EXERCISE DIRECTIONS: Starting at the first line of the data below, retype every line up to and including the one containing "return [Vector((cx +".

[Data items]

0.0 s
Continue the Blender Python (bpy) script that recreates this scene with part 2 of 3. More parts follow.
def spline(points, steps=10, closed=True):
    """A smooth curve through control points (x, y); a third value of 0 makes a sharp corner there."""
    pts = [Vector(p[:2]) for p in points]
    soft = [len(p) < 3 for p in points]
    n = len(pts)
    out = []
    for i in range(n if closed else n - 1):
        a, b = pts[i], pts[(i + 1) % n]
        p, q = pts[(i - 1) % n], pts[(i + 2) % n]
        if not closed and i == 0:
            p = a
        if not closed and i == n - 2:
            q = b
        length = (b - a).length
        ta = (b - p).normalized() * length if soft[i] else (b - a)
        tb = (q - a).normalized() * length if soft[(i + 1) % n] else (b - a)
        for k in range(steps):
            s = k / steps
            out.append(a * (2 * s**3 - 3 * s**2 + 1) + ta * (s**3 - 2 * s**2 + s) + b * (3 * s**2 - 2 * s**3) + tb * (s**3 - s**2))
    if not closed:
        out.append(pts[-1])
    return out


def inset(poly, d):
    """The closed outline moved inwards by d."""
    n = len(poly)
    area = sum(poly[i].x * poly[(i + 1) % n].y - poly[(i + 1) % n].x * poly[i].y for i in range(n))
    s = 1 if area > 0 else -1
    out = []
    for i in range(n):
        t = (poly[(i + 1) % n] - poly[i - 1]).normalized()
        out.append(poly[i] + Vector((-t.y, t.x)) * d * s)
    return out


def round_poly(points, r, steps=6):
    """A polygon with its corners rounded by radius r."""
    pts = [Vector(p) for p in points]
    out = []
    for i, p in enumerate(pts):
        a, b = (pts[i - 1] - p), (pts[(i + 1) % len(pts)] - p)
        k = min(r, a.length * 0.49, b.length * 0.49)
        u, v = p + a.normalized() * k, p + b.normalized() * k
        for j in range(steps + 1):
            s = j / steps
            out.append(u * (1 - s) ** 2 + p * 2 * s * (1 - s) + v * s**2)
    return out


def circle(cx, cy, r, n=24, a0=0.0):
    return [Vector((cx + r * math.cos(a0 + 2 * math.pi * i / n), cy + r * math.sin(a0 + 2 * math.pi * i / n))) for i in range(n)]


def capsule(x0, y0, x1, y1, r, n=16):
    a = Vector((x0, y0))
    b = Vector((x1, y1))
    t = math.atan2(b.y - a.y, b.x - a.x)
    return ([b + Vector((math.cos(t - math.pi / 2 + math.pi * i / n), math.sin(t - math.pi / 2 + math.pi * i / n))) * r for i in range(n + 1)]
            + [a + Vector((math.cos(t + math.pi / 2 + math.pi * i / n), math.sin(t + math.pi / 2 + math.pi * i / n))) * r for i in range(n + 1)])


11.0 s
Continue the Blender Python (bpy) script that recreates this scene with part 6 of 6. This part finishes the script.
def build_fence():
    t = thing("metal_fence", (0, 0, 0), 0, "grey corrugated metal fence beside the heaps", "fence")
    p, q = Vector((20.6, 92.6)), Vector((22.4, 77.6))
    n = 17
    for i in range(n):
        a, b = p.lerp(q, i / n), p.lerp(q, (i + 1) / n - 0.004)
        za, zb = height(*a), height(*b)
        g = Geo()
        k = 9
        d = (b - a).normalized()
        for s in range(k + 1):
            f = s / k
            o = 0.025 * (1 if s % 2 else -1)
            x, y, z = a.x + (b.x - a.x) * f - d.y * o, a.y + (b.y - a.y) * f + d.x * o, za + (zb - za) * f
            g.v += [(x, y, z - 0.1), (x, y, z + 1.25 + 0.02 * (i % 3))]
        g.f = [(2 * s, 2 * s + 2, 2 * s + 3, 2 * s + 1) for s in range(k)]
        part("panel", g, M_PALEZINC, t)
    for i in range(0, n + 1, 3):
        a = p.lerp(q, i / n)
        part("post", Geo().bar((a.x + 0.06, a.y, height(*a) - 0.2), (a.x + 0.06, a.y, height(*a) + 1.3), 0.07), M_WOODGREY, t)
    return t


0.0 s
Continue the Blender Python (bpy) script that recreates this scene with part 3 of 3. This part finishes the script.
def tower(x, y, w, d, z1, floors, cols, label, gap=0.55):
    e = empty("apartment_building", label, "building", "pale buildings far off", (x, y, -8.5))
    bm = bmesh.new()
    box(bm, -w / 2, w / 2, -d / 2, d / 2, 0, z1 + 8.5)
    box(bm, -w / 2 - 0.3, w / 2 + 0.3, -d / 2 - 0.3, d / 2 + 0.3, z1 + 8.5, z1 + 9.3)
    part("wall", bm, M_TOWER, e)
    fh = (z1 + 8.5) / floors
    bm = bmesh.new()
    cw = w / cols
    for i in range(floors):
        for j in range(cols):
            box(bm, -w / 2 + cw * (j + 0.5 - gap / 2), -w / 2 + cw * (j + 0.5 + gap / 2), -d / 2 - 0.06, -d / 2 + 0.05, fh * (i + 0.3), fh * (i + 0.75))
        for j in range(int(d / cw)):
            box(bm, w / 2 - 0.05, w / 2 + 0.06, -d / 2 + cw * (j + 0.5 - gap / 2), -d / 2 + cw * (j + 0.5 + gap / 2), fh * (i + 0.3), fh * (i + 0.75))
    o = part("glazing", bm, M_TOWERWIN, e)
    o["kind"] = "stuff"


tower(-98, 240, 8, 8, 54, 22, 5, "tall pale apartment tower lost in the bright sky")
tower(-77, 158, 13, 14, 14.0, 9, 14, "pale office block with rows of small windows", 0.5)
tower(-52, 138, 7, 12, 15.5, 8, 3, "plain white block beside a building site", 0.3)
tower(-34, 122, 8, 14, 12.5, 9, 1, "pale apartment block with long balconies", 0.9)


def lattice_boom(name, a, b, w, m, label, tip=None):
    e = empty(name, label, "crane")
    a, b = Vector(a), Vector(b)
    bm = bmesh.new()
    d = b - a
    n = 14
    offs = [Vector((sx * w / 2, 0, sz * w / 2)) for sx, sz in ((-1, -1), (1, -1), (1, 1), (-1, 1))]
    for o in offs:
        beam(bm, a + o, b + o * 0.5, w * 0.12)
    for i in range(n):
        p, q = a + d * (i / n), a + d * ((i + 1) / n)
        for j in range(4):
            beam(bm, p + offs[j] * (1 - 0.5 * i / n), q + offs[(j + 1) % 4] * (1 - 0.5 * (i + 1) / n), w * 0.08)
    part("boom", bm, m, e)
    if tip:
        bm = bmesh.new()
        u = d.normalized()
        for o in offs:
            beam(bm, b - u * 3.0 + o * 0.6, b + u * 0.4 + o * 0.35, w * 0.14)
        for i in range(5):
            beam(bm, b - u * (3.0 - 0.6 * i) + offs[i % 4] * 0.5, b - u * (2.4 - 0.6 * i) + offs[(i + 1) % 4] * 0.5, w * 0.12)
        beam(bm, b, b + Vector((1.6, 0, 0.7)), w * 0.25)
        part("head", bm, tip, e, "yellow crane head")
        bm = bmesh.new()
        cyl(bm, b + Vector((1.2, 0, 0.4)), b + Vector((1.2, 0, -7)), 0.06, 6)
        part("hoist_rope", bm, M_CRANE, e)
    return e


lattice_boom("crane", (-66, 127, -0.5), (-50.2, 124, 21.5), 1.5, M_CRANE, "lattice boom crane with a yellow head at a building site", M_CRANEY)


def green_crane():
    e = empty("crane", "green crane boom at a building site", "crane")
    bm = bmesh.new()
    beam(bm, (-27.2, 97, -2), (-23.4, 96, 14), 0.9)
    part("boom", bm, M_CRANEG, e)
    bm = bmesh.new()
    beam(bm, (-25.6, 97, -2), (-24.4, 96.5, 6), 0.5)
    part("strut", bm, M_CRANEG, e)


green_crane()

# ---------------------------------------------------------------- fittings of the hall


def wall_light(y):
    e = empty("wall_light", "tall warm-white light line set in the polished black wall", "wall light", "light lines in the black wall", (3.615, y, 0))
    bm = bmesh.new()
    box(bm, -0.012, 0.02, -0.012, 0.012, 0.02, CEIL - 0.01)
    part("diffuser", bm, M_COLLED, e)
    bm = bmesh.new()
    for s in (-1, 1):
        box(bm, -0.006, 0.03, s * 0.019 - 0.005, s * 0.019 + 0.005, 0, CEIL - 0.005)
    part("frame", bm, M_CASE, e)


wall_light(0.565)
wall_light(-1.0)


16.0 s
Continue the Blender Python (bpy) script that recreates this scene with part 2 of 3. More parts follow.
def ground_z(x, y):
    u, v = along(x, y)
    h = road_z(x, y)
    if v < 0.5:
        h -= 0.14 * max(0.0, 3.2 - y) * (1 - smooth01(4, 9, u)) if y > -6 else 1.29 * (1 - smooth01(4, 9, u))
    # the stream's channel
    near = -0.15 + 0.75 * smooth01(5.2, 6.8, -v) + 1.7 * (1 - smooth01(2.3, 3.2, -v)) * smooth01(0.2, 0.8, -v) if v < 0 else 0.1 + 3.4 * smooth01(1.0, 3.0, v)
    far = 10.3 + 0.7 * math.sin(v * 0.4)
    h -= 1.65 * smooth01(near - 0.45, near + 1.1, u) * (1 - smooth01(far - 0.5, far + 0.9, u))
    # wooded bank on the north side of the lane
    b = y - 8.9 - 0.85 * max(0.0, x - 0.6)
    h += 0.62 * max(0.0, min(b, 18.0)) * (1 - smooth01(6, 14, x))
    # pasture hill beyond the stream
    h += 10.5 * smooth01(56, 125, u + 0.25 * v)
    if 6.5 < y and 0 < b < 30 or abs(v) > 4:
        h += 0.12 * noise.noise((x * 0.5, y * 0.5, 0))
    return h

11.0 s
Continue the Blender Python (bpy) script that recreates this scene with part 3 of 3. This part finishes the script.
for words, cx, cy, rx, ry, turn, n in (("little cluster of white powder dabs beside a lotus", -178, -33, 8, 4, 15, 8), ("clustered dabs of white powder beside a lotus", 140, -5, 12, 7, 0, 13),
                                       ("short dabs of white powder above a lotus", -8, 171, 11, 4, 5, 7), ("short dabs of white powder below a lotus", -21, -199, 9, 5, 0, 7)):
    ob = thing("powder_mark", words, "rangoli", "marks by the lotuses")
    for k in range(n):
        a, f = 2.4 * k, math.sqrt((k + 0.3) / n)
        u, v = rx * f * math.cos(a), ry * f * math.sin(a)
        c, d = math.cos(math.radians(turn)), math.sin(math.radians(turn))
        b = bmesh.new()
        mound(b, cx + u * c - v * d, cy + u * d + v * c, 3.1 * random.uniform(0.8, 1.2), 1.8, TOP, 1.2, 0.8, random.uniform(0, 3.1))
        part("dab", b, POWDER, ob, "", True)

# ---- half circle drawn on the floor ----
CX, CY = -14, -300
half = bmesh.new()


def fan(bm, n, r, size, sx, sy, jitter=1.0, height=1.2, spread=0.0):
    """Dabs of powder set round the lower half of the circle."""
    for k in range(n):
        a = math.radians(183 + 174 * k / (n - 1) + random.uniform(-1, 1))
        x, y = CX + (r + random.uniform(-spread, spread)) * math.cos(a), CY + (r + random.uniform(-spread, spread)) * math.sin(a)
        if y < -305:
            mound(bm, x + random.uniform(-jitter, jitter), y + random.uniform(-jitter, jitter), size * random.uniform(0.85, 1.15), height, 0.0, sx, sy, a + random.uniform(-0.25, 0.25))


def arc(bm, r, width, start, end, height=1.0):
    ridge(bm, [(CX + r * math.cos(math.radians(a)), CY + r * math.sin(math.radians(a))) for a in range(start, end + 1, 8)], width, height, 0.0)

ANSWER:
0.0 s
Continue the Blender Python (bpy) script that recreates this scene with part 2 of 3. More parts follow.
def spline(points, steps=10, closed=True):
    """A smooth curve through control points (x, y); a third value of 0 makes a sharp corner there."""
    pts = [Vector(p[:2]) for p in points]
    soft = [len(p) < 3 for p in points]
    n = len(pts)
    out = []
    for i in range(n if closed else n - 1):
        a, b = pts[i], pts[(i + 1) % n]
        p, q = pts[(i - 1) % n], pts[(i + 2) % n]
        if not closed and i == 0:
            p = a
        if not closed and i == n - 2:
            q = b
        length = (b - a).length
        ta = (b - p).normalized() * length if soft[i] else (b - a)
        tb = (q - a).normalized() * length if soft[(i + 1) % n] else (b - a)
        for k in range(steps):
            s = k / steps
            out.append(a * (2 * s**3 - 3 * s**2 + 1) + ta * (s**3 - 2 * s**2 + s) + b * (3 * s**2 - 2 * s**3) + tb * (s**3 - s**2))
    if not closed:
        out.append(pts[-1])
    return out


def inset(poly, d):
    """The closed outline moved inwards by d."""
    n = len(poly)
    area = sum(poly[i].x * poly[(i + 1) % n].y - poly[(i + 1) % n].x * poly[i].y for i in range(n))
    s = 1 if area > 0 else -1
    out = []
    for i in range(n):
        t = (poly[(i + 1) % n] - poly[i - 1]).normalized()
        out.append(poly[i] + Vector((-t.y, t.x)) * d * s)
    return out


def round_poly(points, r, steps=6):
    """A polygon with its corners rounded by radius r."""
    pts = [Vector(p) for p in points]
    out = []
    for i, p in enumerate(pts):
        a, b = (pts[i - 1] - p), (pts[(i + 1) % len(pts)] - p)
        k = min(r, a.length * 0.49, b.length * 0.49)
        u, v = p + a.normalized() * k, p + b.normalized() * k
        for j in range(steps + 1):
            s = j / steps
            out.append(u * (1 - s) ** 2 + p * 2 * s * (1 - s) + v * s**2)
    return out


def circle(cx, cy, r, n=24, a0=0.0):
    return [Vector((cx + r * math.cos(a0 + 2 * math.pi * i / n), cy + r * math.sin(a0 + 2 * math.pi * i / n))) for i in range(n)]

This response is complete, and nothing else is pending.